Wrote a tune last year with my friend María Zardoya called "I Don't Know You," and the video of the song (performed with her band "The Marías") is blowing up on youtube. Check it out and help push that puppy over the million mark. Her band is great and is playing lots of shows around LA these days, so go catch them live if you can.

VISTA AT MOUNT WILSON TOLL ROAD

Photo by Tory Stolper

Photo by Tory Stolper

I recently got to do something a bit different for me that was pretty amazing.
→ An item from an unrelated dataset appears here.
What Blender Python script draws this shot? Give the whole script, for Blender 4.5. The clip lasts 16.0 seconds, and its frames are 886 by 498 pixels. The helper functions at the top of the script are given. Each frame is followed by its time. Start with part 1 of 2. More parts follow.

My good friend (and super talented writer/director/producer) Jimmy Loweree and I co-wrote and co-directed a short play called VISTA AT MOUNT WILSON TOLL ROAD as part of New Guard Theater Company's Company Presents series. New Guard is a young, enthusiastic, incredibly talented theater company in Los Angeles. Company Presents is their monthly series of original one-act plays. Each month, all the plays are centered around a common theme, picked the month previous by audience suggestion, and then written and prepped in a month. This month's theme was "The Day After". We got to put our piece up alongside incredible new work by playwrights AJ Marechal, Alex Mirecki, & Nic Murphy. Our actors, Satya Bhabha & Connor Kelly-Eiding were a dream, talented, intelligent, and enthusiastic. They both gave so much honesty and nuance to the characters--I'm still reeling from the thrill of getting to see them bring to life the words we wrote in front of an audience. If you live in LA, I can't recommend more highly going to the next Company Presents show. New Guard is a vital new voice in the LA theater scene, and I'm humbled to have gotten the chance to work with them.